My challenge, therefore, was to figure out how to reflect this core concept of the setting in Savage Worlds without breaking the system or bending it too much out of shape. You can see what I did here, but in essence, I doubled up all the Attributes for characters. You have one set for the ego and a different set for the morph, and you combine them to get a final set of Attributes. I shamelessly borrowed the idea of “residual self-image” from The Matrix here. Your ego has expectations of how strong you are, and if your morph is out of synch with those expectations, it affects your skills and your abilities. You can’t necessarily access all of the strength of a more powerful morph; however, you potentially have some benefit anyway.

What this design decision does is return the Savage Worlds system to status quo with a minimum of finagling and calculation. Except when you switch morphs, your character has exactly the same capabilities as any other Savage Worlds character. When you switch morphs, a minute or two of calculation gives you all your new Attribute scores and skill bonuses or penalties. Even better, you can “grow into” better utilization of your morph by spending Advances to increase the Attributes of your residual “ego self”.

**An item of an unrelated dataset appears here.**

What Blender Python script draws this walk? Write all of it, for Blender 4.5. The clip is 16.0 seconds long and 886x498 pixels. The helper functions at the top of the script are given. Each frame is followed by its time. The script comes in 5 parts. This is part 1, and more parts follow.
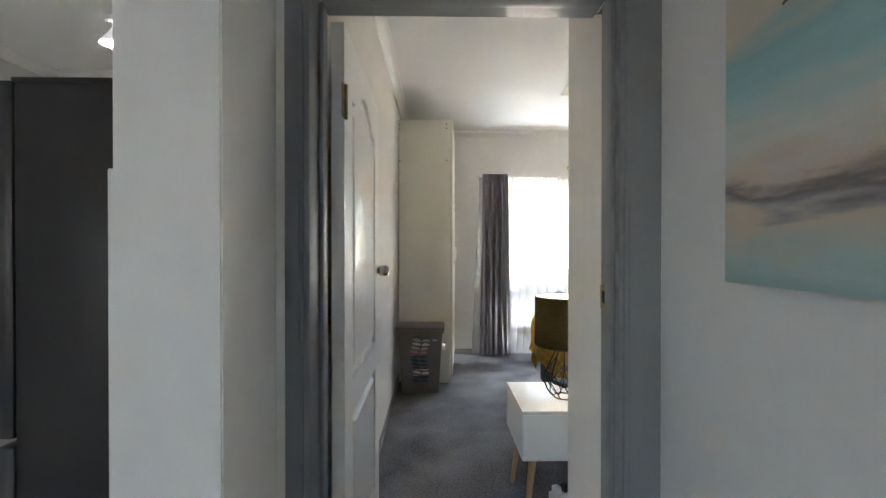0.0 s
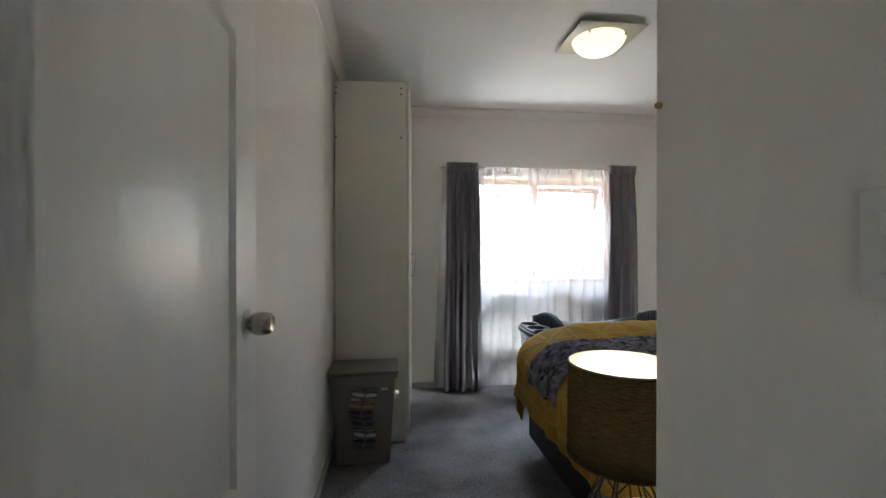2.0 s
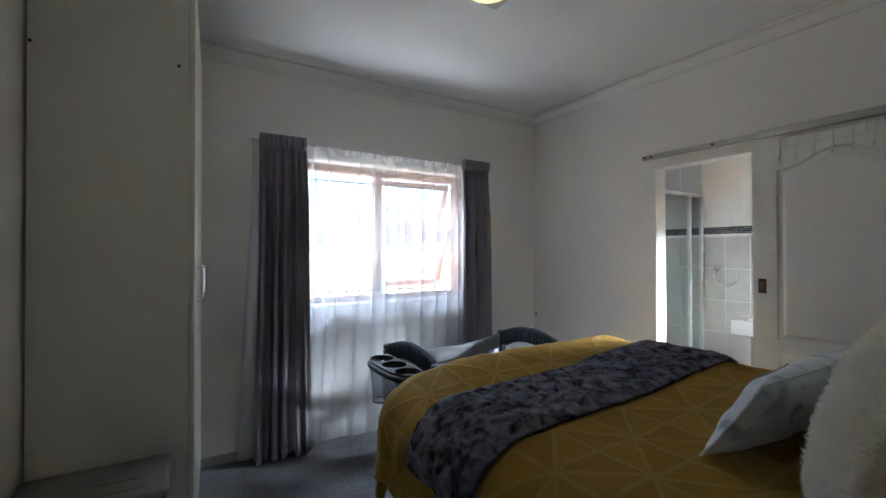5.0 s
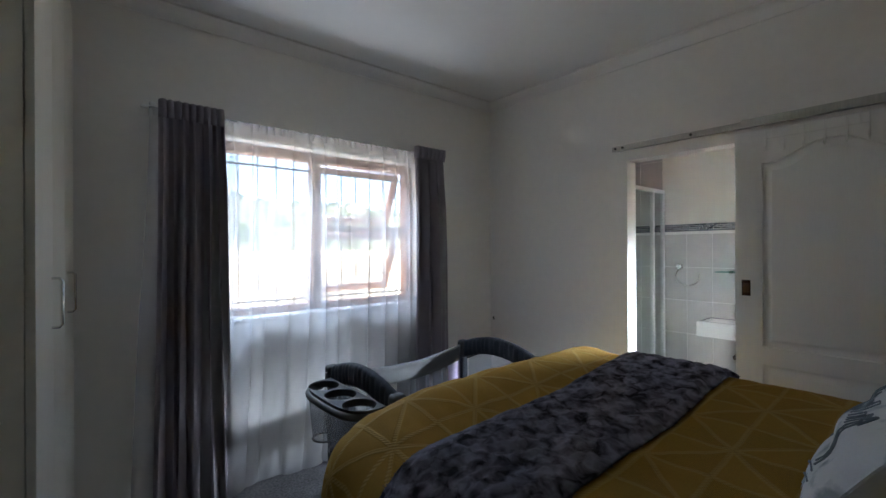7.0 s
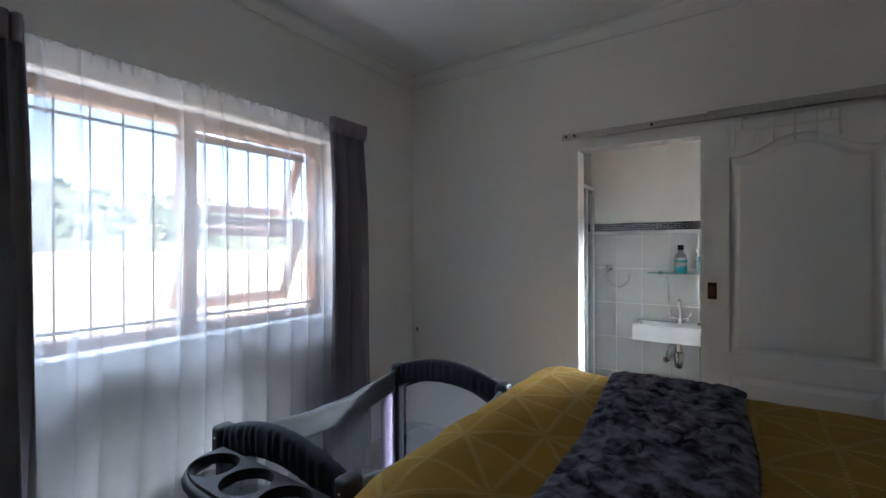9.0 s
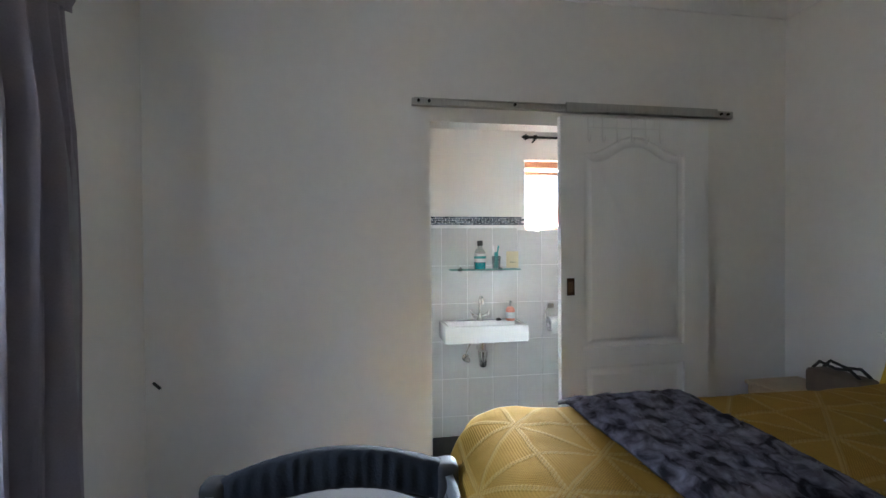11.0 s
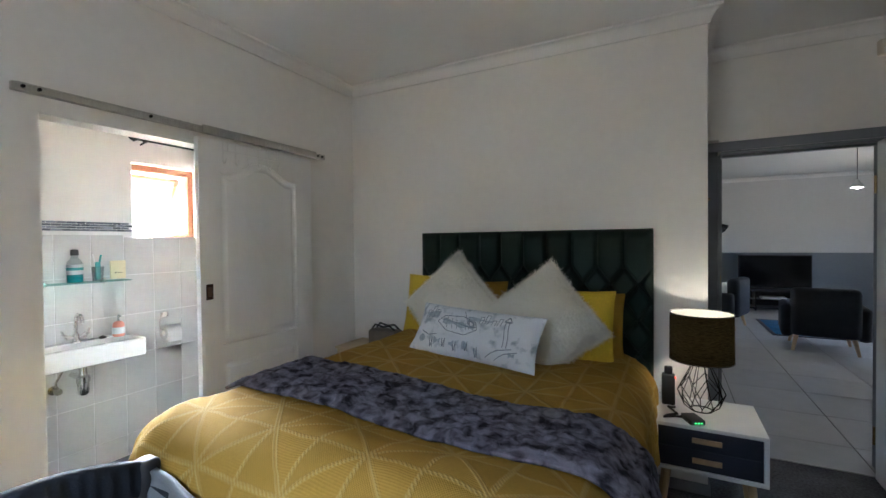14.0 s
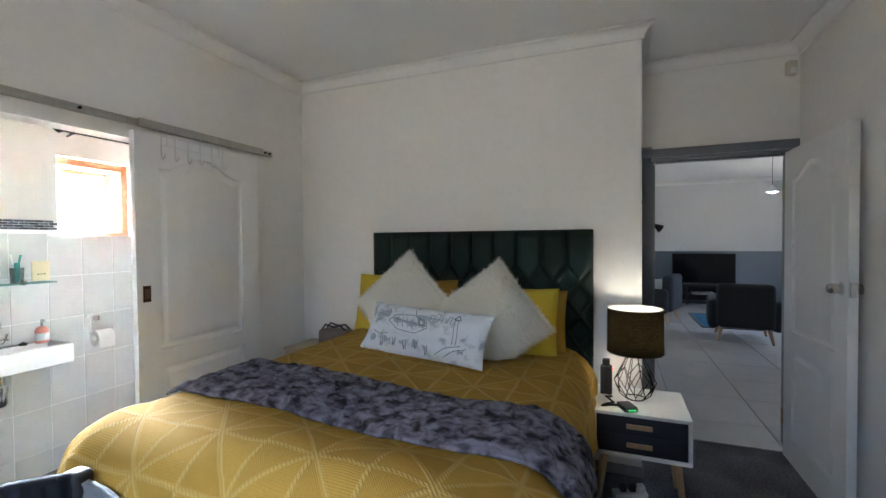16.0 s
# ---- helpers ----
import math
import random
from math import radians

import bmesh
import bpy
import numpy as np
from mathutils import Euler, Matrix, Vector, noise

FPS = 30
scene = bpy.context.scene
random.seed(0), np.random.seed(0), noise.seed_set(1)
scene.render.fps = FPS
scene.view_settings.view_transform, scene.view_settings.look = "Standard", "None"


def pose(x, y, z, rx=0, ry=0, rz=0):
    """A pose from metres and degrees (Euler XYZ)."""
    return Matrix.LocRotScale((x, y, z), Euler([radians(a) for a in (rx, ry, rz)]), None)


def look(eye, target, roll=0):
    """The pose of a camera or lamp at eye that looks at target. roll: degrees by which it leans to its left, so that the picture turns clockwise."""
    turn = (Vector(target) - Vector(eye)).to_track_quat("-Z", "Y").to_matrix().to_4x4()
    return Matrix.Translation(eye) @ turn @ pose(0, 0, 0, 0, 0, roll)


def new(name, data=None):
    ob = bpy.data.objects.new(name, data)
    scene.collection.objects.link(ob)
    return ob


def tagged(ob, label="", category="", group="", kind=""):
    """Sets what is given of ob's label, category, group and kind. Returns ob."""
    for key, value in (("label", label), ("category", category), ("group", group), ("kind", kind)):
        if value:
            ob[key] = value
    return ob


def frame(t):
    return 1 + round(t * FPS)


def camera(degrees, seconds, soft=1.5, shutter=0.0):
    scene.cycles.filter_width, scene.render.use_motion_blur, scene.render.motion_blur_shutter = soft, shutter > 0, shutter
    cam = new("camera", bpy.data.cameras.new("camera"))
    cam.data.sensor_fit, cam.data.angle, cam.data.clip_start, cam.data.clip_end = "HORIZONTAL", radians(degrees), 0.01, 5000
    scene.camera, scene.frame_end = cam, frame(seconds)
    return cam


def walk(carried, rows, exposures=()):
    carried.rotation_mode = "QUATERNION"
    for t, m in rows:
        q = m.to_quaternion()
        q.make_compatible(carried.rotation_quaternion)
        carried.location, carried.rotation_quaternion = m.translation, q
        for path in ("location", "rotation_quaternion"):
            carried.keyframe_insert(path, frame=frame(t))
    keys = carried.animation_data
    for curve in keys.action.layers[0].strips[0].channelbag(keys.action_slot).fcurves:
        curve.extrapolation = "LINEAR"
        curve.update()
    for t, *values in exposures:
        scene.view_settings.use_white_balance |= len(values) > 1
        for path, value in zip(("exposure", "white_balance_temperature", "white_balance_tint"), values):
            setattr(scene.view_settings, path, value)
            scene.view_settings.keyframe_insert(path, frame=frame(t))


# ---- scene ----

One obvious question, especially to those not familiar with the setting, is why Smarts and Spirit would be affected by morph-swapping. The short answer is that the ego is like software to the morph’s hardware – just try running Call of Duty on a 1980s TRS-80 and see how far it gets you. The ego can be brilliant and still handicapped by the processing power of the morph.

Generalizing from this experience, when adapting another game or another setting, the crucial thing is not to break the system you’re using. If I were adapting Eclipse Phase to, say, GURPS, the approach would be completely different. For the adapter, the key requirement is understanding the mechanics of the destination system and the key flavors and elements of the orginating setting, and marrying them as elegantly and simply as possible.